I use the tilt for getting a focal plane out in front without having to stop down so much, e.g.., low light shots.
The shift is for primarily architectural work.
Here is one where the front was tilted.....
This is at f/16, but is in focus from about one foot to infinity.
There may be a slight problem with terminology here, with the Atlantic Ocean as the divide. 'View Camera', I think, has always been a more common name in the States for any direct view camera of any format; direct view meaning that the lens projects the image directly onto the ground glass viewing screen, and therefore the film/sensor. In the UK we tend to have used the term 'View Camera' less and have always drawn a distinction between 'Field Cameras' and 'Monorail Cameras'. We in the UK have often just referred to 'the 5X4 camera' and everyone knew what we were talking about. There is then the strange difference between the format descriptions- UK 5X4", US 4X5"- I do not know why!
I have no idea how old you are (no offence!) but the 5X4" and 8X10" technical monorail camera has been the main weapon of the high end advertising/architectural/portrait photographer for a long time and as far as I am aware, right up until the present, mostly (but not exclusively) with digital backs these days. I know some people who still shoot 5X4" transparency film, scan it themselves and present it to their clients as 'digital images'. It may well be that this has diminished somewhat recently (with increasing internet use) but I am sure was present within your lifetime! Amongst many other photographers of relatively recent times, Richard Avedon and Robert Mapplethorpe as well as many advertising photographers have used 'view cameras'. Avedon exclusively using 8X10" format for the latter part of his career.
These cameras were never within the remit of 'the general public' or 'what families had' but pretty much the exclusive province of the professional advertising/architectural photographer. The reasons were/are the stunning technical quality and the ability to control focus, depth of field and shape, quickly and totally accurately. The thrill of looking at a well shot 8X10 transparency on a light box is hardly describable.
I am afraid that the contention that view cameras were some relic of an ancient time is really not true! Until a few years ago I was earning my living with a 5X4' technical monorail camera - to give it its full name. The reason I used it was that it could do things quickly and simply that no other camera could do - and with very, very high quality. A different world and purpose than the 'AF 35mm compact'!
Which leads to my point of not understanding uses for all of the swing/tilt functions and what they are used to accomplish. The opportunity for me to even play with one doesn't exist without just purchasing one off of ebay. Quite frankly I have better uses for my money. Anyway this statement "tilt and shift on a 90 degree axis" makes no since to me as I have no reference to what is normally used, if that is not normal. I don't know what normal is or how you would describe it. One could say "You turn it this way to beat fish with it." and I would be, "OK that sounds good." The statement just flies way over my head.

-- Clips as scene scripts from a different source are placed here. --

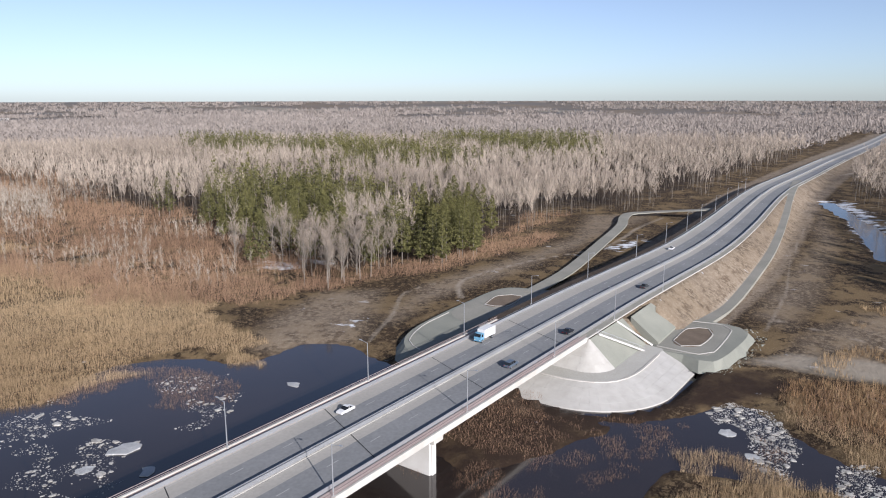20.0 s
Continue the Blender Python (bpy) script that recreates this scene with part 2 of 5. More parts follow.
    c = blend(mask("mud", ramp(mid, 0.2, 1.8), 0.7, 1.1), c, (0.030, 0.019, 0.013))
    c = blend(mask("sand", ramp(mid, 0.0, 1.6), 0.85, 1.35), c, (0.278, 0.242, 0.190))
    c = blend(mask("track", ramp(clump, 0.1, 1.7), 0.75, 1.3), c, (0.286, 0.245, 0.194))
    c = blend(mask("snow", ramp(patchy.outputs[0], 0.72, 1.28), 0.94, 1.08), c, (0.62, 0.645, 0.67))
    nt.links.new(c, b.inputs["Base Color"])
    bp = nt.nodes.new("ShaderNodeBump")
    bp.inputs["Strength"].default_value, bp.inputs["Distance"].default_value = 0.6, 0.6
    nt.links.new(clump, bp.inputs["Height"])
    nt.links.new(bp.outputs["Normal"], b.inputs["Normal"])
    return m


GROUND = ground_material()


# ---- small tools ----
def spline(points, step=6.0, closed=False, grow=0.0):
    """A smooth line through a few plan points."""
    p = np.array(points, float)
    n = len(p)
    out = []
    for i in range(n if closed else n - 1):
        a, b = p[i], p[(i + 1) % n]
        before = p[(i - 1) % n] if closed or i else 2 * a - b
        after = p[(i + 2) % n] if closed or i + 2 < n else 2 * b - a
        k = max(1, int(np.linalg.norm(b - a) / max(step, grow * np.linalg.norm(a))))
        for s in np.arange(k) / k:
            out.append(0.5 * (2 * a + (b - before) * s + (2 * before - 5 * a + 4 * b - after) * s**2 + (3 * a - before - 3 * b + after) * s**3))
    if not closed:
        out.append(p[-1])
    return np.array(out)


def inside(poly, x, y):
    poly = np.asarray(poly, float)
    r = np.zeros(x.shape, bool)
    for (ax, ay), (bx, by) in zip(poly, np.roll(poly, -1, 0)):
        if ay != by:
            r ^= ((ay > y) != (by > y)) & (x < (bx - ax) * (y - ay) / (by - ay) + ax)
    return r


def away(line, x, y, closed=True):
    """Distance to a line in plan."""
    line = np.asarray(line, float)
    d = np.full(x.shape, 1e9)
    ends = np.roll(line, -1, 0) if closed else line[1:]
    for (ax, ay), (bx, by) in zip(line, ends):
        dx, dy = bx - ax, by - ay
        s = np.clip(((x - ax) * dx + (y - ay) * dy) / max(dx * dx + dy * dy, 1e-9), 0, 1)
        d = np.minimum(d, (x - ax - s * dx) ** 2 + (y - ay - s * dy) ** 2)
    return np.sqrt(d)


def signed(poly, x, y):
    """Distance to a closed outline, negative inside."""
    d = away(poly, x, y)
    return np.where(inside(poly, x, y), -d, d)


LATTICE = np.random.default_rng(7).random((256, 256))


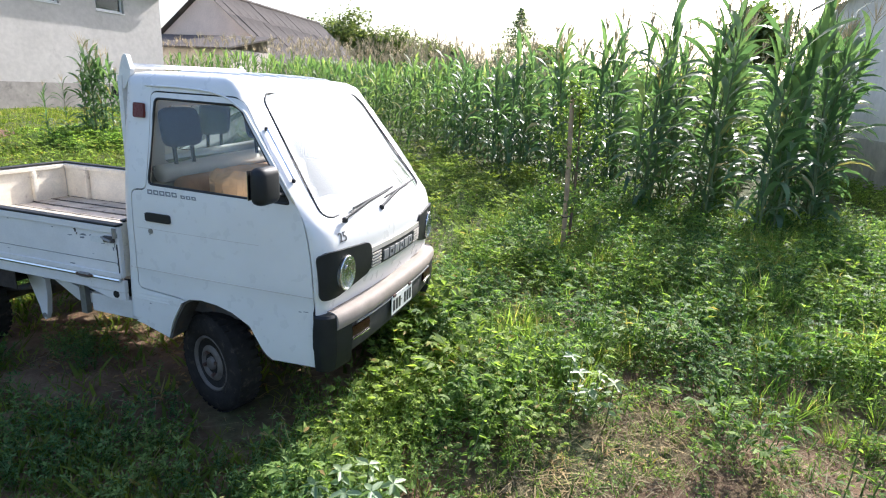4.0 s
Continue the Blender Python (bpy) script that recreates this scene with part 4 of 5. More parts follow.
for s in (-1, 1):
    a, b = sorted((0.662 * s, 0.690 * s))
    gate = part("side_gate", boxes((-2.500, -0.462, a, b, 0.672, 0.940), bev=0.006), BEDWHITE, bed, "white drop-side panel, scratched and dented")
    part("gate_lip", boxes((-2.500, -0.462, *sorted((0.6905 * s, 0.700 * s)), 0.905, 0.940), (-2.500, -0.462, *sorted((0.6905 * s, 0.6975 * s)), 0.672, 0.700), bev=0.004), BEDWHITE, gate)
    # darker bar stands for the shade along the pressed crease
    part("gate_crease_shade", bars(0.0022, [(-2.49, 0.6905 * s, 0.752), (-0.47, 0.6905 * s, 0.752)], sides=6), STEEL, gate, "dull thin bar drawing the shade of the pressed crease along the panel")
    part("gate_cap", boxes((-2.505, -0.458, *sorted((0.654 * s, 0.702 * s)), 0.9405, 0.953), bev=0.005), BLACK, gate, "dark rubber cap along the panel edge")
    part("gate_liner", boxes((-2.46, -0.49, *sorted((0.652 * s, 0.661 * s)), 0.649, 0.935), bev=0.003), BEDIN, gate)
    for x in (-2.22, -1.50, -0.85):
        part("gate_rib", boxes((x - 0.014, x + 0.014, *sorted((0.618 * s, 0.651 * s)), 0.675, 0.905), bev=0.006), BEDIN, gate)
    part("gate_stiffener", boxes((-2.46, -0.49, *sorted((0.636 * s, 0.6515 * s)), 0.906, 0.938), bev=0.004), BEDIN, gate)
    # near rail in bright metal, far one in the bed's paint
    part("edge_rail", bars(0.011, [(-2.47, 0.692 * s, 0.662), (-0.47, 0.692 * s, 0.662)]), CHROME if s < 0 else BEDWHITE, bed, "bright metal rail edge")
    part("side_rail", boxes((-2.43, -0.462, *sorted((0.655 * s, 0.684 * s)), 0.590 if s < 0 else 0.625, 0.655), bev=0.006), BEDWHITE, bed)
    bm = bmesh.new()
    prism(bm, [(-0.462, 0.590), (-0.72, 0.590), (-0.60, 0.560), (-0.50, 0.548), (-0.462, 0.548)], "y", *sorted((0.660 * s, 0.682 * s)))
    part("rail_gusset", bm, BEDWHITE, bed)
    # black disc on the closed plate stands for a hole's darkness
    part("gusset_hole_dark", bars(0.020, [(-0.52, 0.6825 * s, 0.578), (-0.52, 0.6840 * s, 0.578)], sides=12), BLACK, bed)
    for x in (-2.30, -1.62, -0.70):
        hg = part("hinge", boxes((x - 0.035, x + 0.035, *sorted((0.690 * s, 0.710 * s)), 0.650, 0.676), bev=0.006), STEEL, bed)
        part("hinge_pin", bars(0.008, [(x - 0.05, 0.704 * s, 0.663), (x + 0.05, 0.704 * s, 0.663)]), RUST, hg)
    for x in (-2.05, -1.40):
        part("hook", bars(0.006, [(x, 0.693 * s, 0.90), (x + 0.008, 0.702 * s, 0.885), (x, 0.697 * s, 0.868)], sides=6), RUST, gate)
    latch = part("latch", boxes((-0.545, -0.478, *sorted((0.691 * s, 0.707 * s)), 0.858, 0.890), bev=0.005), CHASSIS, gate, "dark greasy gate latch")
    part("latch_plate", boxes((-0.640, -0.552, *sorted((0.6905 * s, 0.6935 * s)), 0.846, 0.878), bev=0.001), PAPER, latch, "plate scraped to bright metal")
    part("latch_handle", bars([0.004, 0.007, 0.006], [(-0.560, 0.700 * s, 0.880), (-0.525, 0.712 * s, 0.876), (-0.490, 0.712 * s, 0.868)]), STEEL, latch)
    part("latch_pin", bars(0.011, [(-0.472, 0.700 * s, 0.885), (-0.472, 0.700 * s, 0.935)]), STEEL, latch)
    part("corner_seam", boxes((-0.476, -0.470, *sorted((0.6905 * s, 0.6925 * s)), 0.676, 0.850)), SEAL, gate)
    # mudguard of the rear wheel
    bm = bmesh.new()
    prism(bm, [(-2.165, 0.485), (-2.135, 0.485), (-2.075, 0.590), (-2.125, 0.590)], "y", *sorted((0.664 * s, 0.686 * s)))
    part("mudguard_lip", bm, BEDWHITE, bed)
    bm = bmesh.new()
    prism(bm, [(-1.60, 0.590), (-1.535, 0.590), (-1.470, 0.470), (-1.505, 0.470)], "y", *sorted((0.664 * s, 0.686 * s)))
    part("mudguard_lip", bm, BEDWHITE, bed)
    bm = bmesh.new()
    for (x0, z0), (x1, z1) in zip([(-2.16, 0.44), (-2.08, 0.585), (-1.60, 0.586), (-1.49, 0.46)], [(-2.08, 0.585), (-1.60, 0.586), (-1.49, 0.46), (-1.49, 0.44)]):
        bm.faces.new([bm.verts.new(p) for p in ((x0, 0.665 * s, z0), (x1, 0.665 * s, z1), (x1, 0.40 * s, z1), (x0, 0.40 * s, z0))])
    mg = part("mudguard", bm, BLACK, bed)
    mg.modifiers.new("thickness", "SOLIDIFY").thickness = 0.01
    part("splash_sheet", boxes((-1.50, -1.27, *sorted((0.655 * s, 0.662 * s)), 0.475, 0.59), bev=0.002), GRIME, bed, "dark bent splash sheet")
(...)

D3 • D750 • 14-24mm f2.8 • 35mm f1.4A • PC-E 45mm f2.8 • 50mm f1.8G • AF-D 85mm f1.4 • ZF.2 100mm f2 • 200mm f2 VR2
The purpose of tilt is to change the plane of sharp focus from being essentially parallel to the "film plane" to being tilted in one direction or another. An example...shooting a model railroad. Set up camera over the layout, then tilt the front downward so as to have the sharp plane of focus extend out roughly parallel to the layout itself. This allows sharp focus from a few inches to infinity, but with a DOF immediately in front of the camera of maybe two inches, but as the distance from the camera to subject increases, so does the DOF.
The shift, moves the image in one direction or another. Like if one shoots a 16mm lens, camera back held perfectly vertical, then crops only the upper half of the entire image so as to have the impression of "looking up" yet the building is not distorted in the usual sense. Same for product photography where the package needs vertical dimensions retained in the photo. Shifting the lens downward does this just as if one shot a photo with the camera back vertical and cropped from the bottom of the image to have what appears is a downward look at an object, yet the object is not distorted.
And, I am looking at my 24mm PC Nikkor and can see that to change the axes of the tilt/shift, is a job for a technician. Way too many flimsy electrical connections. And, I can see why it is built the way it is. The electrical connections. On the body, the f/stop is set on the lens, and the camera reads this and uses it to adjust exposure......sort of. When tilted or shifted the fall off of light (gradual vignetting) is enough to force one to make exposures with slightly more light than the meter may suggest. Or vice versa as the meter cannot tell what the lens is doing other than aperture.
Rather than purchase a lens on eBay, I just saw a Graphic 4x5 view camera with a lens for $125. One could buy one like this, play with it in the studio, learn all the tilt shift functions, observe in the ground glass the different effects, and then sell the thing for almost what was paid for it. This would allow one to determine if a PC lens is even desirable for a 35mm camera. Oops...DSLR.
If you post the original to a posting service which allows you to grab the HTML code (Flickr), then we can see what this looks like full sized. Or, post a link to the full size image.
http://www.flickr.com/photos/fewston__swinsty_reservoir_photographs_2008/8521546704/
I'll probably just have to rent one to see if it works for what I am trying to accomplish and to learn it.